Verizon acquires Edgecast
Ajit Deshpande - December 12, 2013 - 0 Comments
Last week, telecom giant Verizon announced the acquisition of CDN startup Edgecast Networks for a price that is rumored to be in the $390 million range. Edgecast is a six year old, Los Angeles based, profitable startup that has annual revenues of more than $100 million and more than 6,000 customers.

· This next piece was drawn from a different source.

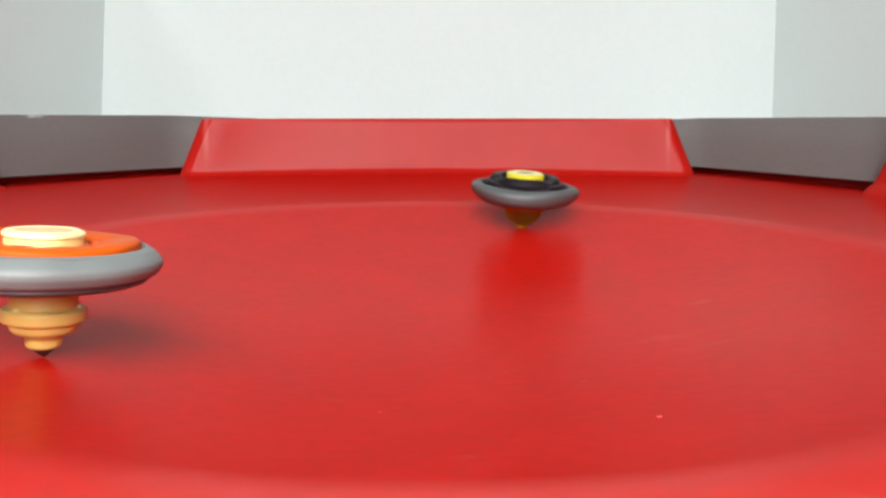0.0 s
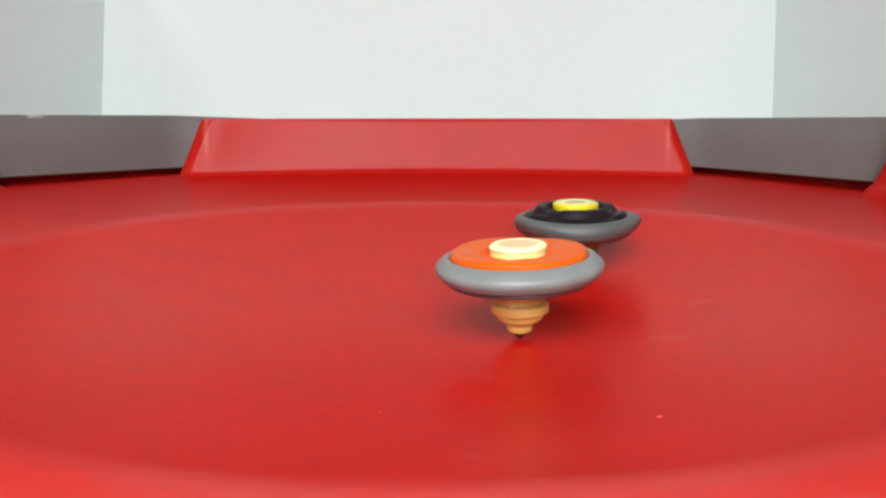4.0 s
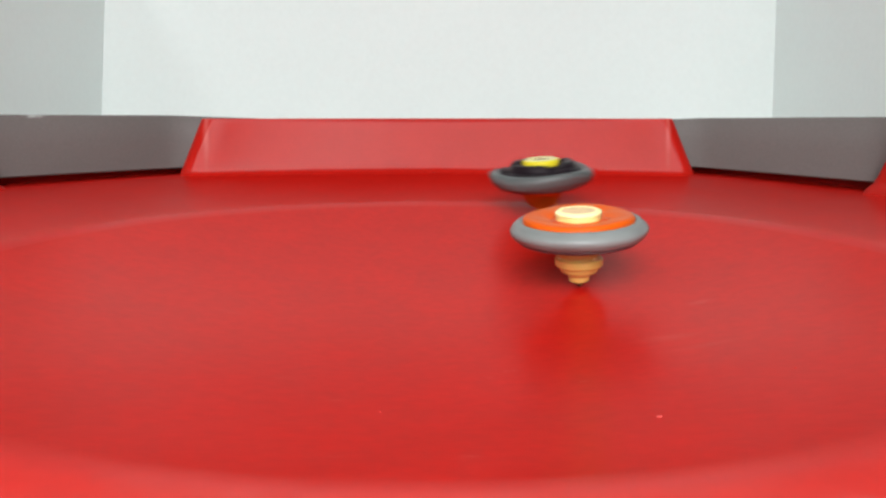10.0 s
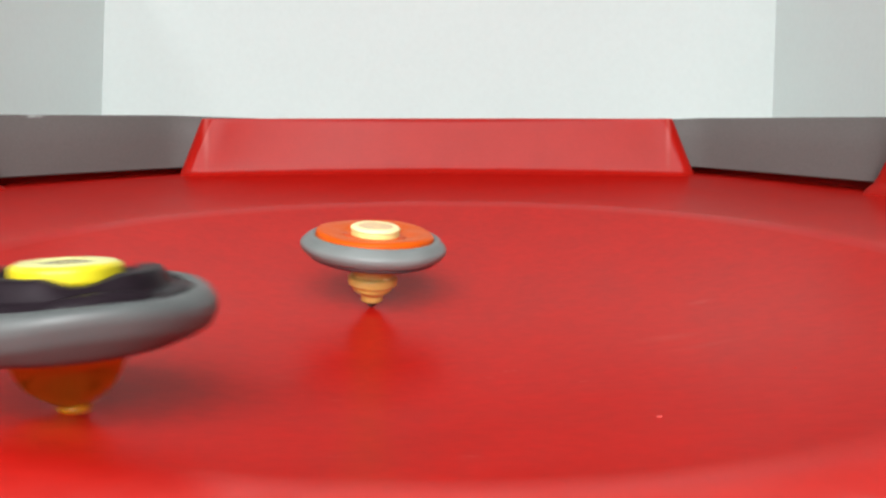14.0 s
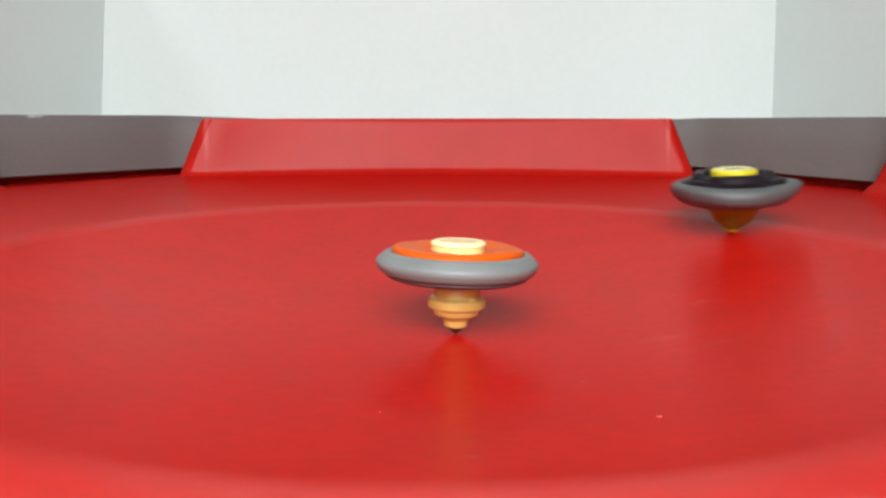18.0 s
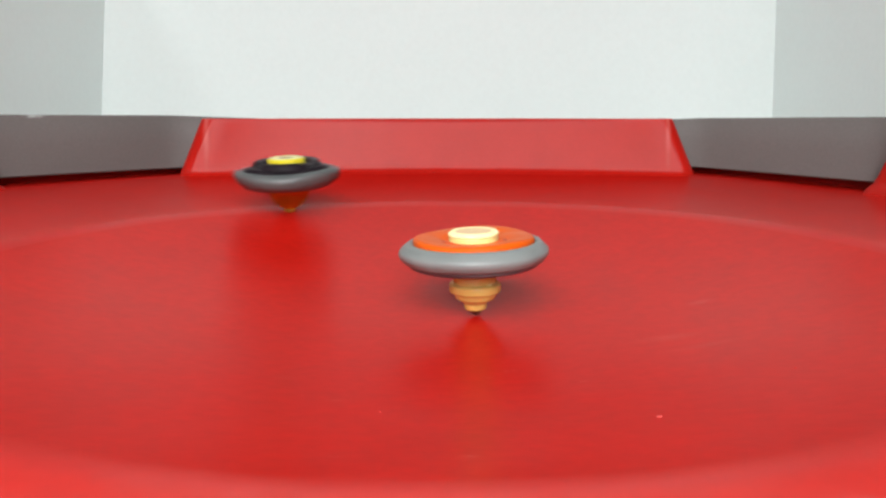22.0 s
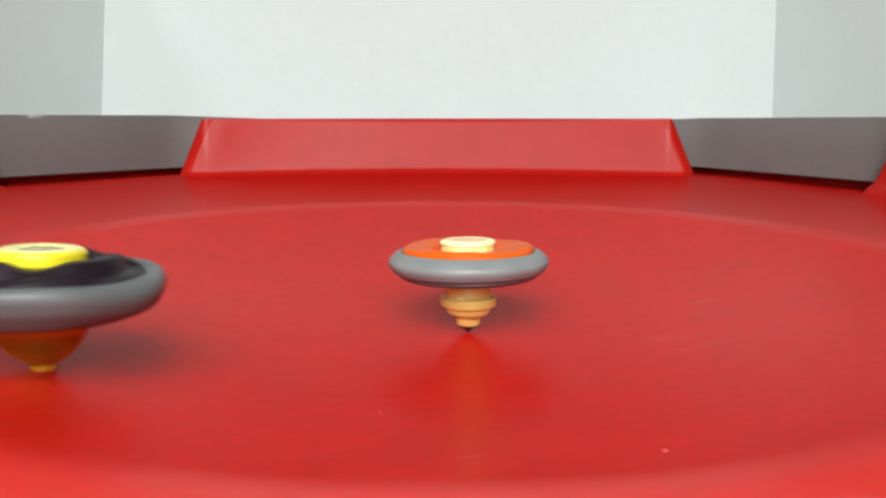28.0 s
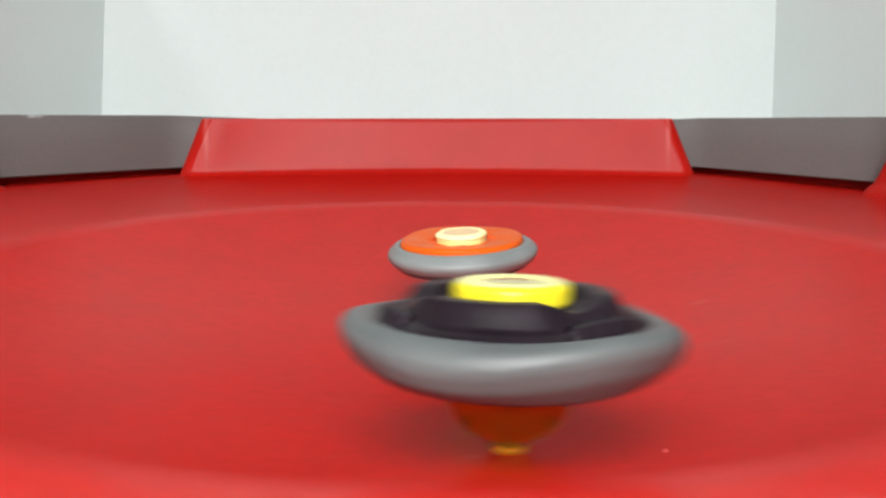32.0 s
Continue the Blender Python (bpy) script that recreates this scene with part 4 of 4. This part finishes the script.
    (9.2, -42.9, -37.5, 0.4, 1.1), (9.3, -23.9, -57.9, -0.3, 1.8), (9.4, 14.9, -66.2, -1.0, 2.1), (9.5, 57.8, -57.8, -1.5, 1.8),
    (9.6, 92.8, -31.6, -2.0, 1.0), (9.7, 111.4, 8.9, -2.8, -0.4), (9.8, 108.9, 55.4, -3.9, -2.2), (9.9, 85.7, 97.6, -4.7, -4.0),
    (10, 47.8, 125.5, -4.6, -5.0), (10.1, 3.7, 133.7, -3.4, -5.1), (10.2, -40.1, 122.5, -1.7, -4.3), (10.3, -77.4, 94.3, -0.4, -3.1),
    (10.4, -100.7, 53.8, 0.3, -1.6), (10.5, -103.9, 6.9, 0.5, -0.1), (10.6, -87.7, -42.0, 0.5, 1.4), (10.7, -54.4, -84.1, 0.2, 2.8),
    (10.8, -13.7, -111.4, -0.4, 4.0), (10.9, 22.0, -119.5, -1.2, 4.6), (11, 71.3, -106.5, -1.8, 4.3),
    (11.1, 110.5, -73.2, -2.2, 3.0), (11.2, 131.5, -26.1, -2.2, 1.2), (11.3, 133.0, 25.1, -2.1, -0.8),
    (11.4, 116.8, 70.8, -1.8, -2.5), (11.5, 82.5, 106.2, -1.6, -3.8), (11.6, 35.1, 125.5, -1.3, -4.3),
    (11.7, -16.3, 124.6, -0.9, -4.2), (11.8, -62.0, 104.1, -0.3, -3.5), (11.9, -94.3, 70.2, 0.4, -2.4),
    (12, -111.7, 31.4, 1.0, -1.2), (12.1, -116.7, -6.9, 1.2, -0.0), (12.2, -105.6, -48.4, 1.1, 1.2), (12.3, -75.1, -87.4, 0.7, 2.3),
    (12.4, -28.9, -114.1, -0.0, 3.3), (12.5, 15.2, -121.4, -0.9, 3.7), (12.6, 59.9, -108.7, -2.0, 3.5),
    (12.7, 96.4, -78.1, -3.0, 2.5), (12.8, 118.2, -36.0, -3.7, 1.0), (12.9, 121.0, 10.4, -3.8, -0.6), (13, 104.3, 54.7, -3.3, -2.2),
    (13.1, 76.1, 92.5, -2.3, -3.4), (13.2, 38.1, 118.5, -1.2, -4.1), (13.3, -5.8, 128.8, -0.3, -4.4),
    (13.4, -50.4, 122.7, 0.3, -4.2), (13.5, -91.6, 102.0, 0.6, -3.6), (13.6, -122.5, 69.3, 0.9, -2.5),
    (13.7, -131.4, 26.2, 0.9, -0.9), (13.8, -115.5, -26.0, 0.5, 1.1), (13.9, -87.1, -74.0, -0.1, 2.9),
    (14, -57.6, -104.6, -0.4, 4.2), (14.1, -20.2, -115.3, -0.3, 4.5), (14.2, 27.4, -107.5, -0.1, 4.0),
    (14.3, 70.5, -82.0, -0.2, 3.0), (14.4, 100.0, -44.0, -0.6, 1.7), (14.5, 112.9, -0.9, -1.2, 0.2), (14.6, 111.6, 42.7, -1.7, -1.3),
    (14.7, 92.1, 83.4, -1.9, -2.6), (14.8, 56.2, 114.6, -1.9, -3.6), (14.9, 9.8, 128.1, -1.8, -4.1), (15, -36.7, 122.2, -1.6, -4.0),
    (15.1, -77.7, 99.7, -1.5, -3.3), (15.2, -105.3, 63.9, -1.4, -2.2), (15.3, -115.7, 21.0, -1.3, -0.7),
    (15.4, -109.0, -21.1, -1.3, 0.9), (15.5, -90.6, -57.5, -1.3, 2.4), (15.6, -63.3, -87.4, -1.2, 3.6),
    (15.7, -26.9, -107.8, -1.2, 4.4), (15.8, 15.9, -112.8, -1.1, 4.5), (15.9, 57.9, -99.8, -1.1, 4.0), (16, 92.4, -72.6, -1.1, 3.0),
    (16.1, 116.7, -33.0, -1.1, 1.5), (16.2, 126.1, 13.3, -1.2, -0.3), (16.3, 117.8, 61.0, -1.1, -2.2),
    (16.4, 92.2, 102.1, -1.0, -3.8), (16.5, 54.7, 130.9, -0.6, -4.9), (16.6, 10.4, 137.7, -0.1, -5.4),
    (16.7, -31.3, 128.2, 0.4, -5.0), (16.8, -66.7, 105.5, 0.7, -4.1), (16.9, -93.0, 71.8, 0.8, -2.8), (17, -106.0, 30.0, 0.7, -1.2),
    (17.1, -100.6, -15.7, 0.4, 0.4), (17.2, -79.1, -57.4, -0.0, 1.9), (17.3, -49.9, -88.3, -0.5, 3.1),
    (17.4, -6.9, -107.4, -1.1, 3.7), (17.5, 38.8, -110.7, -1.8, 3.8), (17.6, 76.4, -94.9, -2.6, 3.1),
    (17.7, 105.6, -62.0, -3.3, 1.9), (17.8, 123.1, -18.6, -3.8, 0.3), (17.9, 125.8, 27.2, -3.9, -1.3), (18, 112.9, 68.3, -3.3, -2.7),
    (18.1, 86.6, 99.7, -2.4, -3.7), (18.2, 52.0, 119.5, -1.4, -4.3), (18.3, 13.5, 127.0, -0.7, -4.5),
    (18.4, -25.7, 121.8, -0.4, -4.2), (18.5, -62.6, 103.7, -0.2, -3.6), (18.6, -92.5, 73.1, 0.1, -2.6),
    (18.7, -110.0, 32.7, 0.4, -1.2), (18.8, -111.7, -12.0, 0.8, 0.5), (18.9, -99.9, -55.2, 1.2, 2.3), (19, -72.9, -92.9, 1.3, 3.7),
    (19.1, -33.6, -116.9, 0.9, 4.6), (19.2, 10.6, -124.4, 0.2, 4.9), (19.3, 47.6, -115.2, -0.8, 4.5), (19.4, 81.8, -89.3, -1.7, 3.5),
    (19.5, 107.4, -51.1, -2.3, 2.2), (19.6, 120.5, -7.2, -2.5, 0.6), (19.7, 118.1, 35.7, -2.3, -1.2), (19.8, 96.9, 74.0, -1.7, -2.8),
    (19.9, 63.4, 103.4, -1.0, -4.1), (20, 24.7, 120.6, -0.3, -4.8), (20.1, -14.2, 125.2, 0.2, -4.9), (20.2, -51.0, 118.3, 0.6, -4.4),
    (20.3, -84.5, 101.0, 0.8, -3.6), (20.4, -112.6, 74.5, 0.9, -2.5), (20.5, -129.6, 39.5, 0.9, -1.1),
    (20.6, -126.8, -4.1, 0.7, 0.6), (20.7, -102.3, -51.9, 0.4, 2.4), (20.8, -66.3, -92.6, 0.0, 3.9),
    (20.9, -28.9, -115.2, -0.4, 4.7), (21, 15.0, -116.2, -0.8, 4.7), (21.1, 57.7, -94.0, -1.2, 3.7), (21.2, 90.2, -60.1, -1.4, 2.1),
    (21.3, 107.8, -21.8, -1.6, 0.5), (21.4, 113.7, 20.5, -1.7, -1.0), (21.5, 106.8, 62.2, -1.8, -2.4),
    (21.6, 85.9, 98.0, -1.9, -3.5), (21.7, 53.1, 124.0, -2.0, -4.4), (21.8, 12.7, 137.2, -2.0, -5.0),
    (21.9, -29.4, 135.5, -1.8, -5.2), (22, -67.0, 119.7, -1.5, -4.8), (22.1, -95.8, 93.1, -1.0, -3.8),
    (22.2, -114.4, 59.0, -0.5, -2.3), (22.3, -119.4, 20.5, -0.0, -0.8), (22.4, -106.9, -20.0, 0.2, 0.7),
    (22.5, -84.4, -55.5, 0.4, 2.0), (22.6, -46.5, -83.7, 0.3, 2.9), (22.7, -2.0, -98.8, -0.4, 3.4), (22.8, 40.0, -96.9, -1.8, 3.4),
    (22.9, 73.0, -78.9, -3.4, 3.0), (23, 101.5, -48.1, -4.1, 1.9), (23.1, 122.8, -6.6, -3.8, 0.4), (23.2, 125.6, 36.4, -2.8, -1.3),
    (23.3, 111.1, 75.4, -1.9, -2.8), (23.4, 85.3, 106.5, -1.1, -3.9), (23.5, 52.0, 126.6, -0.6, -4.6),
    (23.6, 14.2, 133.4, -0.3, -4.9), (23.7, -24.7, 125.9, -0.5, -4.6), (23.8, -59.8, 104.4, -1.1, -3.9),
    (23.9, -86.4, 71.8, -1.8, -2.7), (24, -101.0, 34.5, -2.0, -1.4), (24.1, -102.8, -0.8, -1.6, 0.1),
    (24.2, -90.5, -39.3, -0.9, 1.4), (24.3, -63.6, -76.2, -0.5, 2.6), (24.4, -27.8, -103.1, -0.6, 3.4),
    (24.5, 7.2, -112.8, -1.2, 3.7), (24.6, 48.6, -105.2, -2.2, 3.5), (24.7, 85.3, -83.4, -3.4, 2.8), (24.8, 111.3, -51.9, -4.8, 1.7),
    (24.9, 124.2, -15.2, -5.7, 0.5), (25, 124.1, 23.1, -5.5, -0.9), (25.1, 112.0, 59.7, -4.0, -2.3), (25.2, 88.3, 90.8, -2.3, -3.5),
    (25.3, 55.3, 112.6, -1.1, -4.3), (25.4, 16.7, 122.4, -0.6, -4.7), (25.5, -23.0, 119.3, -0.7, -4.5),
    (25.6, -60.9, 105.7, -0.9, -3.9), (25.7, -92.0, 79.2, -1.0, -2.8), (25.8, -110.6, 42.9, -0.9, -1.5),
    (25.9, -113.5, 3.1, -0.7, -0.0), (26, -103.5, -33.6, -0.5, 1.5), (26.1, -84.9, -65.4, -0.3, 2.8),
    (26.2, -58.6, -90.9, -0.1, 3.9), (26.3, -25.5, -108.3, 0.0, 4.5), (26.4, 12.6, -113.0, 0.1, 4.6), (26.5, 50.6, -103.3, 0.2, 4.2),
    (26.6, 83.5, -80.9, 0.3, 3.3), (26.7, 108.0, -48.3, 0.5, 2.0), (26.8, 121.2, -8.4, 0.6, 0.4), (26.9, 120.5, 34.9, 0.7, -1.2),
    (27, 104.4, 75.9, 0.8, -2.6), (27.1, 74.3, 109.4, 0.9, -3.8), (27.2, 34.7, 130.3, 1.1, -4.6), (27.3, -9.2, 136.0, 1.3, -4.9),
    (27.4, -51.7, 128.1, 1.4, -4.7), (27.5, -88.8, 109.0, 1.4, -4.1), (27.6, -113.3, 78.5, 1.0, -3.0),
    (27.7, -125.1, 43.1, 0.2, -1.6), (27.8, -123.1, 1.5, -0.9, 0.0), (27.9, -106.3, -41.0, 1.0, 1.7), (28, -77.4, -76.4, 2.6, 2.6),
    (28.1, -48.1, -95.0, 2.4, 3.4), (28.2, -7.9, -100.9, 1.5, 3.8), (28.3, 34.2, -94.7, 0.4, 3.5), (28.4, 69.8, -76.4, -0.2, 2.7),
    (28.5, 93.7, -48.6, -0.9, 1.7), (28.6, 110.8, -13.2, -1.6, 0.4), (28.7, 116.7, 26.1, -2.1, -1.1),
    (28.8, 109.7, 64.6, -2.6, -2.6), (28.9, 90.4, 97.9, -2.9, -4.0), (29, 61.2, 122.5, -2.8, -4.9), (29.1, 25.6, 135.8, -2.3, -5.2),
    (29.2, -11.9, 136.5, -1.6, -5.0), (29.3, -47.1, 124.8, -1.0, -4.4), (29.4, -76.7, 101.9, -0.7, -3.6),
    (29.5, -97.7, 70.0, -0.5, -2.6), (29.6, -107.3, 32.9, -0.3, -1.3), (29.7, -103.5, -5.3, -0.0, 0.2),
    (29.8, -85.9, -44.1, 0.3, 1.8), (29.9, -56.2, -78.7, 0.5, 3.3), (30, -19.1, -102.1, 0.3, 4.1), (30.1, 12.6, -107.2, -0.3, 4.1),
    (30.2, 50.5, -97.9, -1.1, 3.5), (30.3, 85.1, -77.0, -1.9, 2.6), (30.4, 110.4, -47.2, -2.5, 1.5), (30.5, 123.7, -11.7, -2.6, 0.3),
    (30.6, 123.9, 25.8, -2.6, -0.9), (30.7, 111.7, 61.2, -2.6, -2.2), (30.8, 88.8, 90.7, -2.8, -3.5),
    (30.9, 57.8, 111.2, -3.0, -4.4), (31, 21.7, 120.8, -2.8, -4.8), (31.1, -16.0, 118.5, -2.1, -4.6),
    (31.2, -50.9, 104.7, -1.3, -3.8), (31.3, -79.7, 81.2, -0.8, -2.8), (31.4, -100.2, 50.7, -0.5, -1.7),
    (31.5, -110.4, 15.7, -0.0, -0.5), (31.6, -107.0, -21.7, 0.8, 0.7), (31.7, -92.7, -57.0, 1.6, 1.9),
    (31.8, -66.6, -87.3, 2.0, 3.0), (31.9, -29.6, -109.5, 1.7, 4.0), (32, 11.1, -120.0, 0.5, 4.8),
    ], -78.8889, 95.3))
    # the crumb is swept nearer the border late in the clip
    here = pose(0.0384, -0.0987, dish_height(0.0384, -0.0987) + 0.0001, 0, 0, 60)
    there = pose(0.0318, -0.1243, dish_height(0.0318, -0.1243) + 0.0001, 0, 0, 130)
    walk(CRUMB, [(0, here), (22.8, here), (22.9, there), (32, there)])


motions()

From a monetization leverage standpoint, the CDN business might be one of the toughest out there. As an entity that hosts content and delivers it optimally, yet does not own the content itself, a CDN sits smack in the middle of the Telco/infrastructure vs content owner/OTT debate. CDNs have no subscribers to call their own like the Telcos do, and so their revenues mainly accrue from the OTT players, the largest of which, including Amazon, Google and Netflix, are already building their own CDNs. Against that backdrop, the acquisition of Edgecast works well in that the CDN gets a parent with deep pockets and the telco boosts its content delivery capabilities while getting thousands of new customers. While the acquisition itself was also great for investors ($74 million total in so far), the exit was curious in that Edgecast had just recently raised $54 million, yet despite the money, the revenue growth and the profitability, Edgecast’s acquisition revenue multiple of 2-4x is much lower than market leader Akamai’s own current revenue multiple of approx. 5.5x. The reasons for this could be various: founders wanting to cash out after six years of solid effort, a long ongoing M&A process culminating in a deal, revenue being ‘lower quality’ (read lower margins) due to a higher services component, or just the realization within the company that standalone pure-play CDN wasn’t long term feasible. Irrespective, the field of pure-play CDNs is now a bit narrower, and one more reasonably successful infrastructure exit is in the books.